Jar works especially well with certain cards, typically big powerful sorceries. The problem is that you really need to play a spread of cards. If all your Jar targets are 4+ CMC spells then you have spent five mana and at least 3 turns doing nothing which is laughable. You can miss the odd cast on an activation, especially the one and two mana cards but this will happen often enough in a list with a good covering of Jar targets the whole way up the curve. Assuming you want at least three targets per point on the curve and that you want to get all the way up to a six mana spell you have already used 19 of your 23ish deck slots. Three isn't even that many, you really want more than that in the middle of the curve. This is exactly the design problem faced by Birthing Pod players. Usually the solution is to either skip one drop dorks or to skip six drops and use those slots for essential removal spells and outs. The all creature deck is somewhat vulnerable and clunky even if it has an active Pod. The all spell deck is also a vulnerable beast, one that finds winning tough too! Some non instant/sorcery cards seem like wise inclusions.

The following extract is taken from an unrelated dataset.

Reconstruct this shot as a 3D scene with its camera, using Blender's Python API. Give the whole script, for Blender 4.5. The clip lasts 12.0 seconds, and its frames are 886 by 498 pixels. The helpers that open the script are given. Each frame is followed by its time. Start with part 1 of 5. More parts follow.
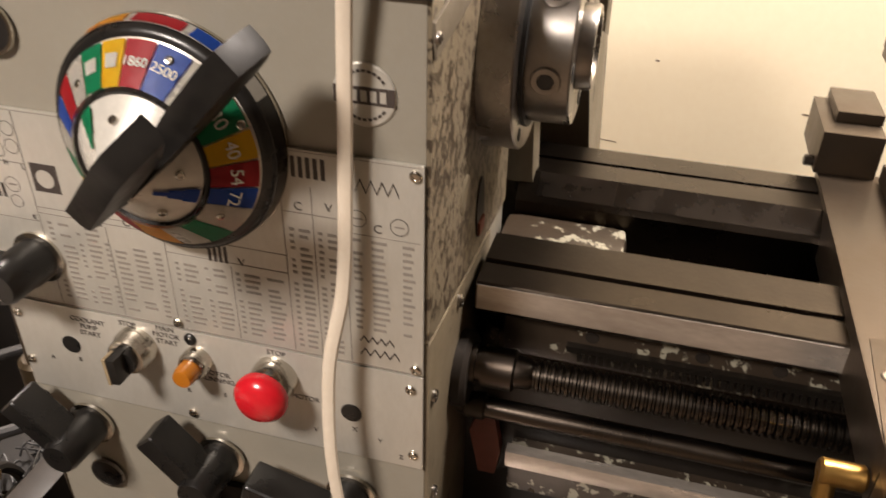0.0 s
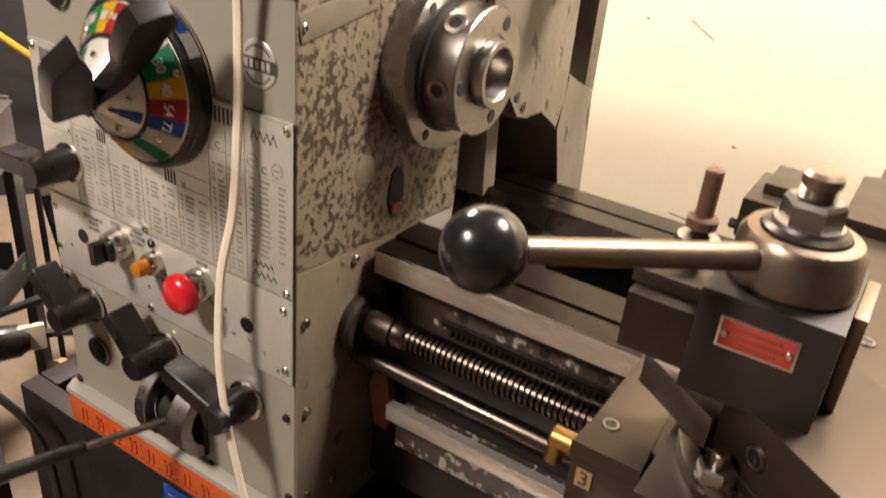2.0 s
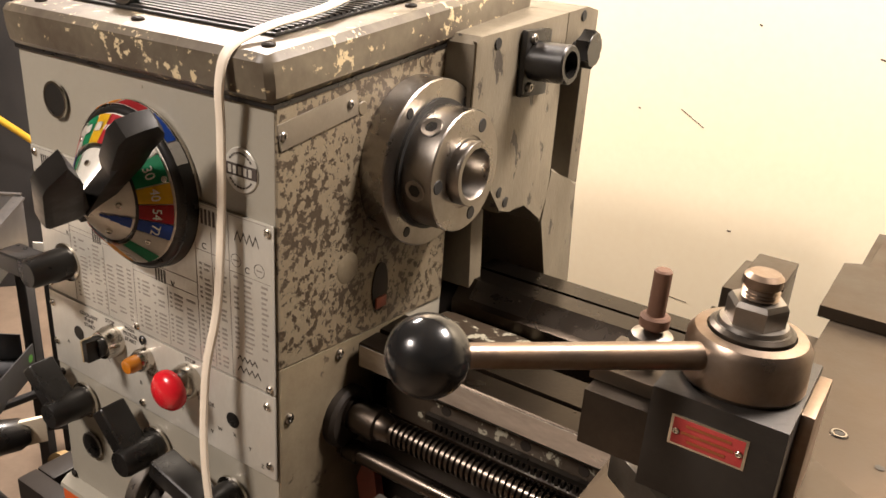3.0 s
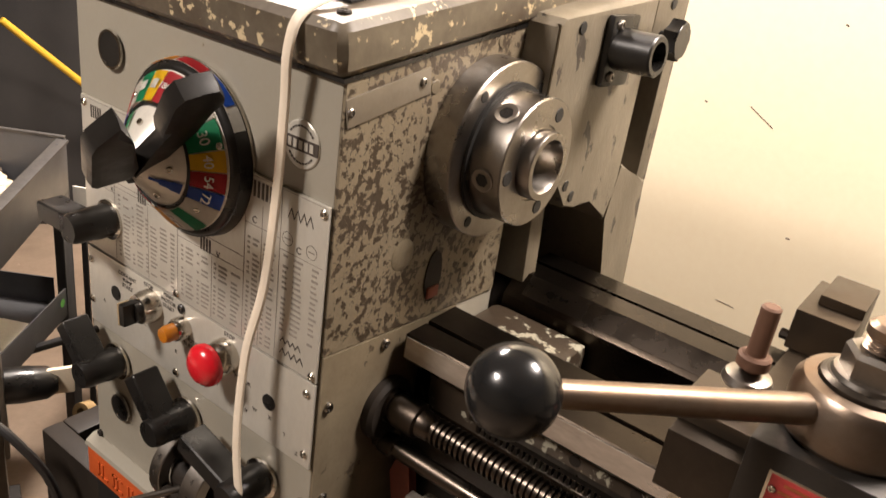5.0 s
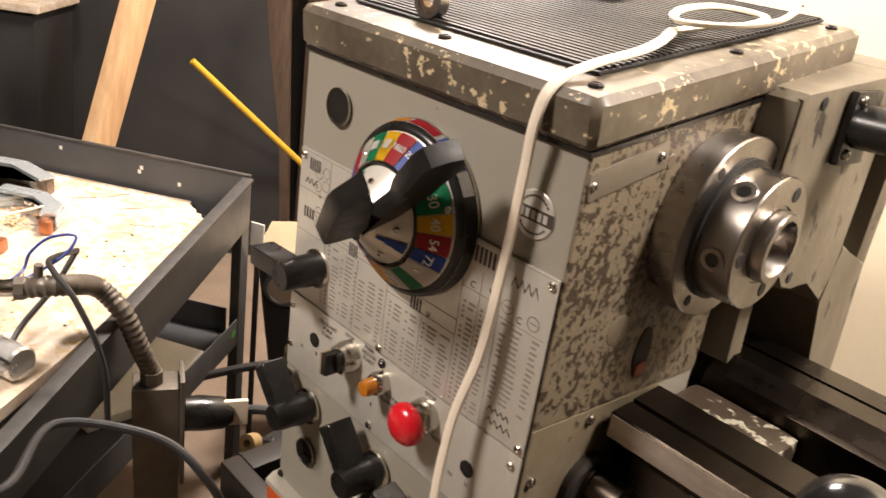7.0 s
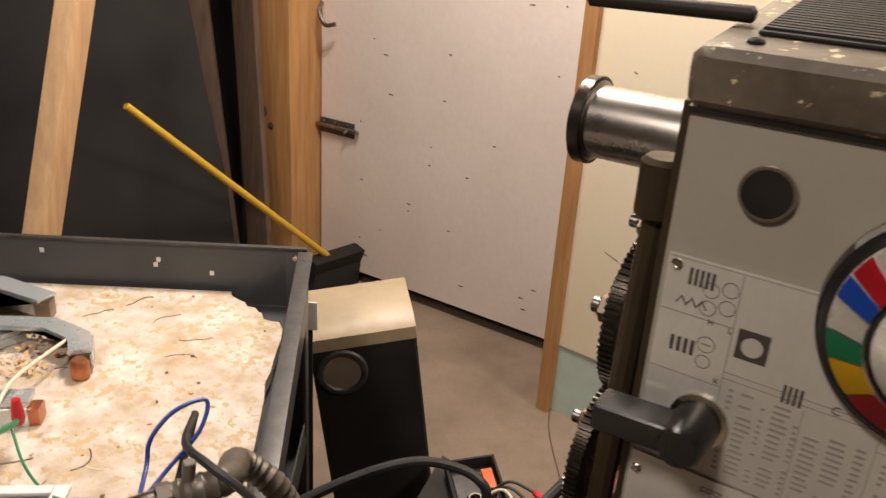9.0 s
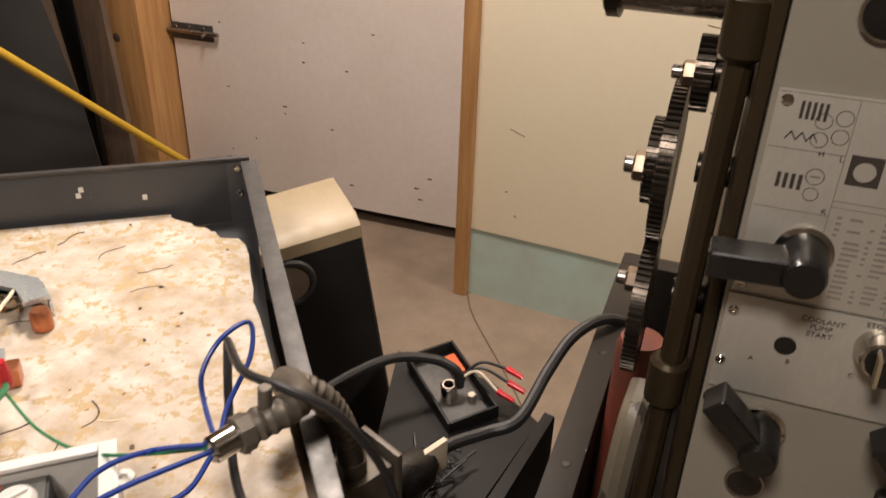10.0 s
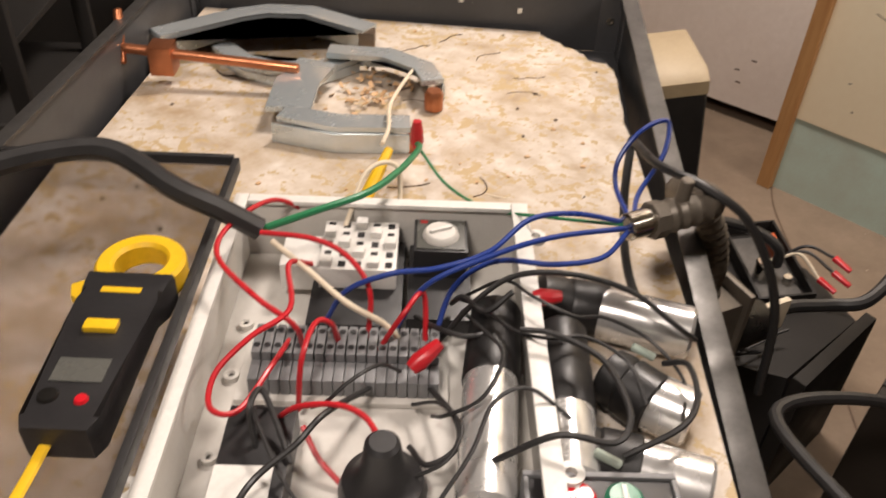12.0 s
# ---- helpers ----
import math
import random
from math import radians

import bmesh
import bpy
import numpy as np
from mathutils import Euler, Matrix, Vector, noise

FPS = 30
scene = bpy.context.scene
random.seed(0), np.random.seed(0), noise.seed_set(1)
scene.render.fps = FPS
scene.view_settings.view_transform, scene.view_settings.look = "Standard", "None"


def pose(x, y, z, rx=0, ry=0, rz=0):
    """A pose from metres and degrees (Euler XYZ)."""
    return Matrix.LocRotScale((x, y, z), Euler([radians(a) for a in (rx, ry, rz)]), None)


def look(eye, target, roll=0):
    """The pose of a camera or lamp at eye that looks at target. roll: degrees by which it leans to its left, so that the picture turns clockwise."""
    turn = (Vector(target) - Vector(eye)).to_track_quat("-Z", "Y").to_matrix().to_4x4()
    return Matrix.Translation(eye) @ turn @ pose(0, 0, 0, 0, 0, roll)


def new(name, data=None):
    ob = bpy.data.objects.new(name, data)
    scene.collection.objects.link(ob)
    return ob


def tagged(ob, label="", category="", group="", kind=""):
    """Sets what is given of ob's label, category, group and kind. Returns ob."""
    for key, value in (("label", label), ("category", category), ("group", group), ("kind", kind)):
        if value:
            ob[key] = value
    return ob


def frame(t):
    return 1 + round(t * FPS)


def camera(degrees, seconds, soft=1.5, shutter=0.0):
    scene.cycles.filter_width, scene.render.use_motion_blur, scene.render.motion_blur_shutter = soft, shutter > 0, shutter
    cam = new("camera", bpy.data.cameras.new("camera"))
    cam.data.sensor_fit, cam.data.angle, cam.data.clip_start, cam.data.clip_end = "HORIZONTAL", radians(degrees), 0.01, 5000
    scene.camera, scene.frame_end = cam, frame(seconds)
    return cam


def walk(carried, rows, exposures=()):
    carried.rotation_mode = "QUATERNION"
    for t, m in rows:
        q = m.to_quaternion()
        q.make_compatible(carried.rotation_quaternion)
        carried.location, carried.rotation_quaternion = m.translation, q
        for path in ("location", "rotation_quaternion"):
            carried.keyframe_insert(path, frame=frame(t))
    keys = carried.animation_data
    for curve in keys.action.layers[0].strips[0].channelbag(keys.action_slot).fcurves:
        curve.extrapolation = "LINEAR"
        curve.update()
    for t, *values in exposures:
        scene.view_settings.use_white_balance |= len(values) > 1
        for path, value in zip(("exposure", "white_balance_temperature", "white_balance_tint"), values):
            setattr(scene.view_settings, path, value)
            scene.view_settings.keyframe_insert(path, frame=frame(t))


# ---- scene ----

The Jar is one of the more powerful cards printed in recent years however it is incredibly balanced by how much work you need to put into your build to obtain that power. In constructed where you can play 4 of them I expect it to be a little more exciting. Realistically I don't even think you can get enough of our Brain in a Jar in a draft cube meaning it will sit in the B cube with cards like Isochron Scepter. Blue has the best spells and so most Brain decks will be heavy blue. It is one of those cards that despite being narrow and often winding up last pick it is still powerful enough to live in the cube and should be really fun when you do get enough cards to play with it.